** START Data section **
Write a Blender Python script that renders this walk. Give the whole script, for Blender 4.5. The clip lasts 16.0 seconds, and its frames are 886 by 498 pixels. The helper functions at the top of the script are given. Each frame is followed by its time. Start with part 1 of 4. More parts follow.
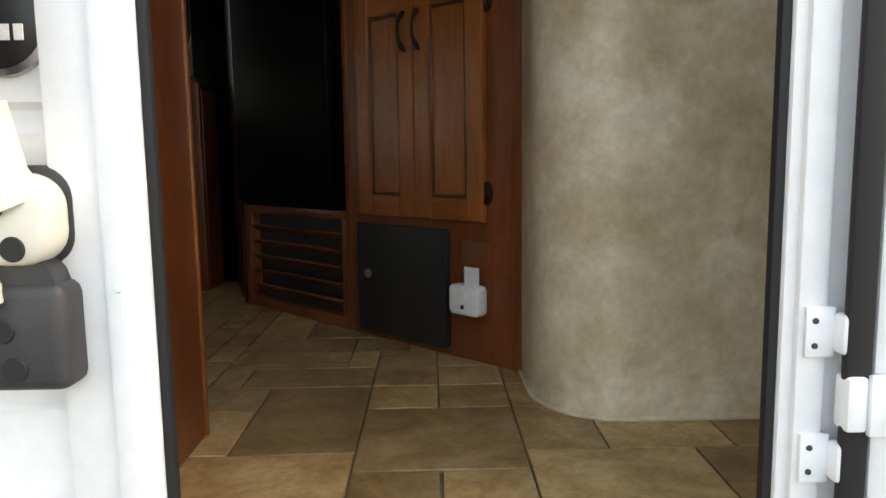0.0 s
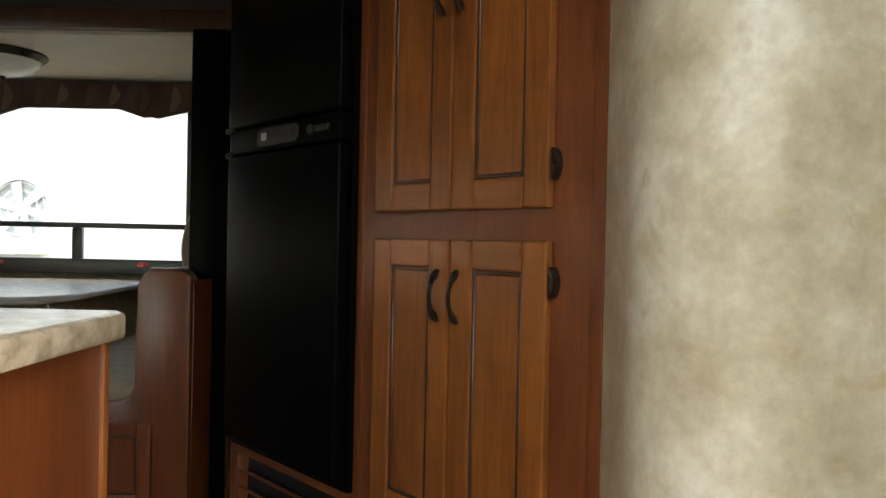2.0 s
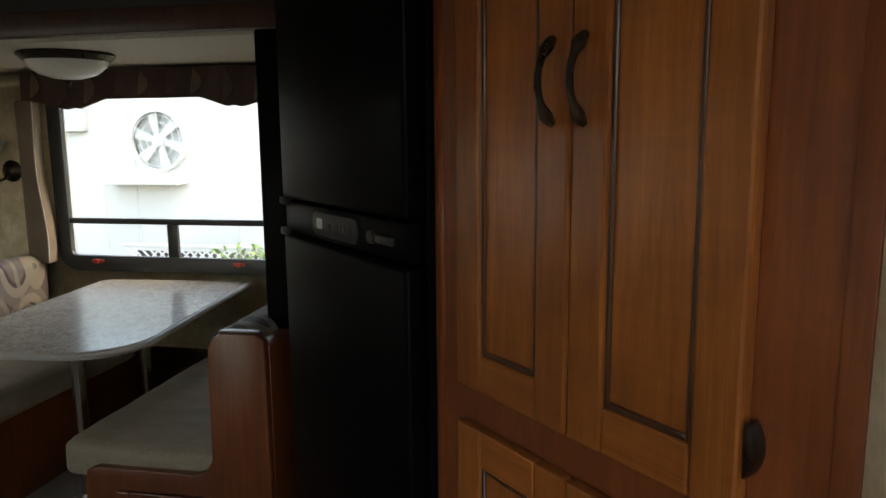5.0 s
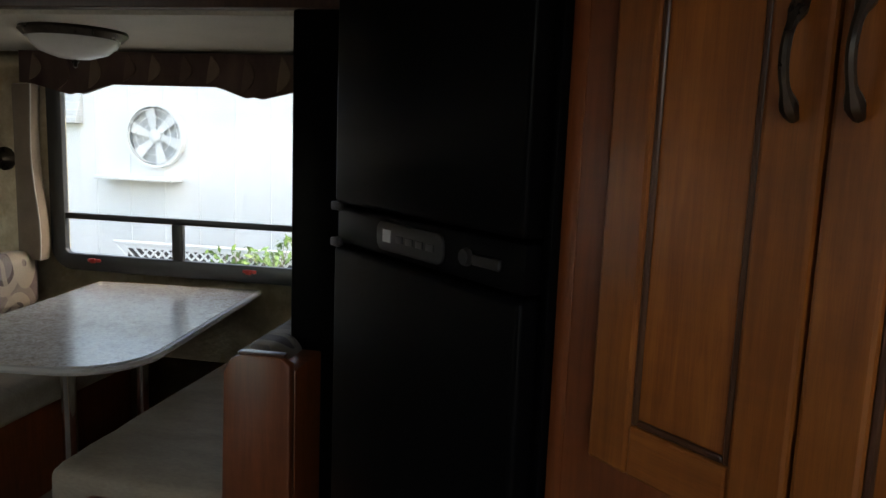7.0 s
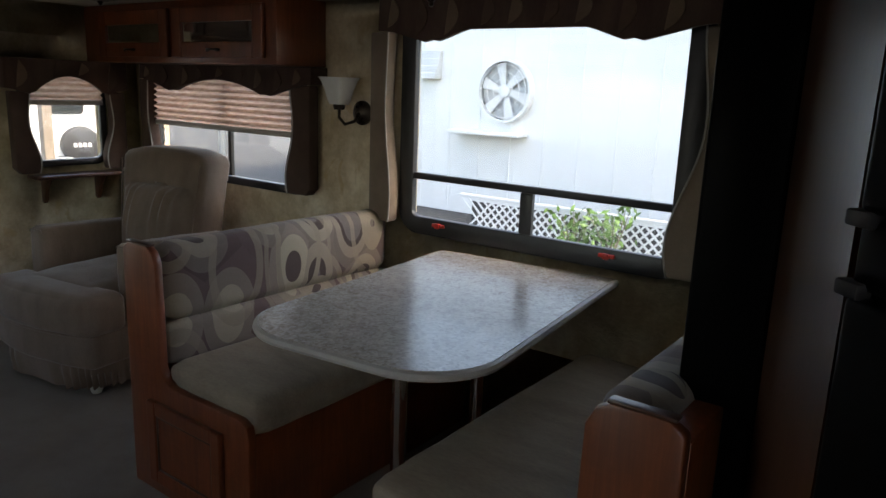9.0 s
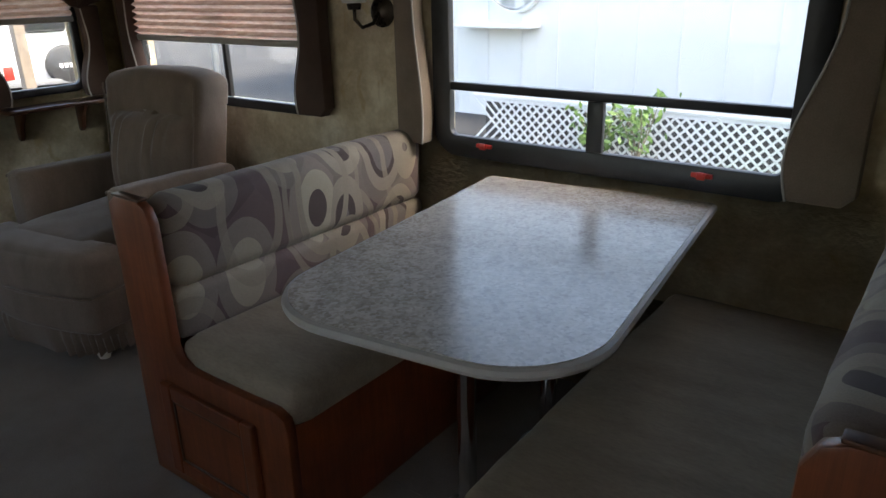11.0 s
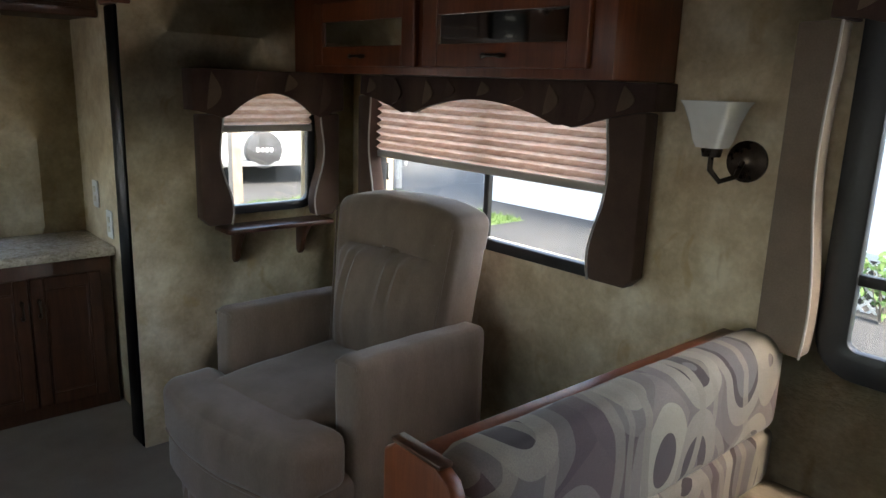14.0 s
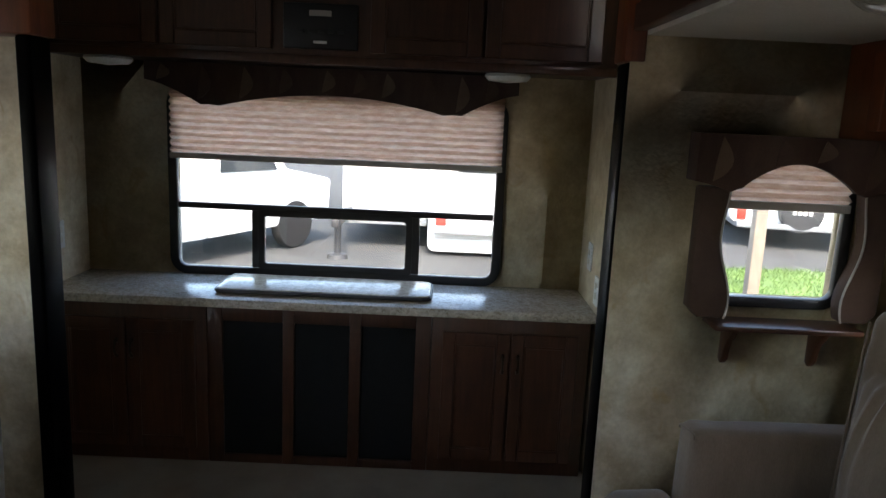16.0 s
** END Data section **
### What you have to do
Copy out all the data without changing anything, and drop the pictures.

### Response to the task
Write a Blender Python script that renders this walk. Give the whole script, for Blender 4.5. The clip lasts 16.0 seconds, and its frames are 886 by 498 pixels. The helper functions at the top of the script are given. Each frame is followed by its time. Start with part 1 of 4. More parts follow.
0.0 s
2.0 s
5.0 s
7.0 s
9.0 s
11.0 s
14.0 s
16.0 s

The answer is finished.